Forty-five-year-old Bushra is one of the most experienced needleworkers in the TKS collective. As the oldest of eight children in a conservative household in Idlib, she was taken out of school at the age of ten to help out around the house. At this time her great-aunt started teaching her crocheting and embroidery, and Bushra turned out to be a natural who found a creative outlet in crocheting all the pillow covers in the house. As an adult, Bushra found work embroidering traditional Arabic clothing for different shops, until the conflict forced her to flee Idlib with her husband and their five children. Her needlework helps Bushra to deal with stress and anxiety, and she always embroiders before bedtime to help her sleep. She also enjoys the support and strength she derives from working together with a larger group of women, and finds that – despite the circumstances – she enjoys knowing more about the outside world than she did during her more sheltered life at home.

Farida grew up in a village close to Aleppo, and came to Shatila almost three years ago with her husband and four children.

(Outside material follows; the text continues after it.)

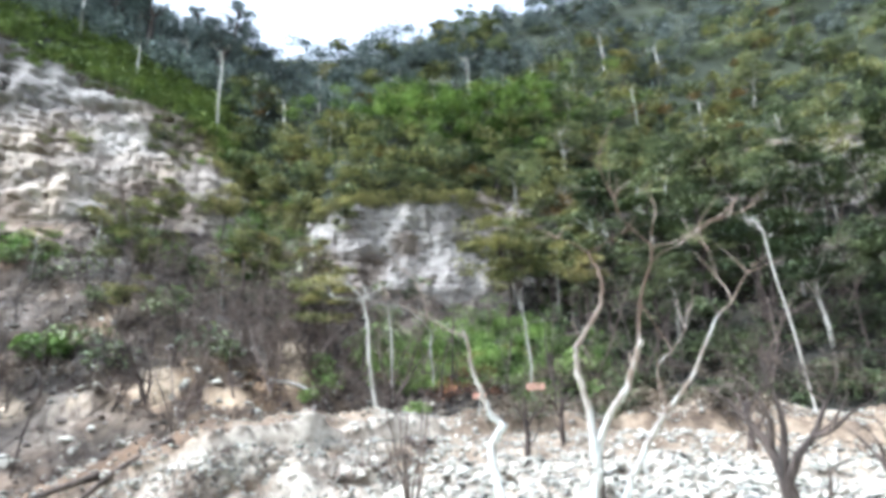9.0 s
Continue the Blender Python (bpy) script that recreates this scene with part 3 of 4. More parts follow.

Her eight-year-old and six-year-old attend the local school, and she spends her days in the company of her four-year-old and two-year-old, who always accompany her when she goes to embroider with friends. Farida, now twenty-six, was a homemaker in Syria, and loves taking care of her children and watching them grow. When Farida’s neighbour, TKS field manager Malak, suggested that she learn needlework to help support her household, Farida decided to take the opportunity; because her husband can only occasionally find work in construction, they often struggle to cover basic living expenses. She started going to Malak’s house to practice and learn, and quickly became an adept needleworker who has worked on a variety of TKS projects.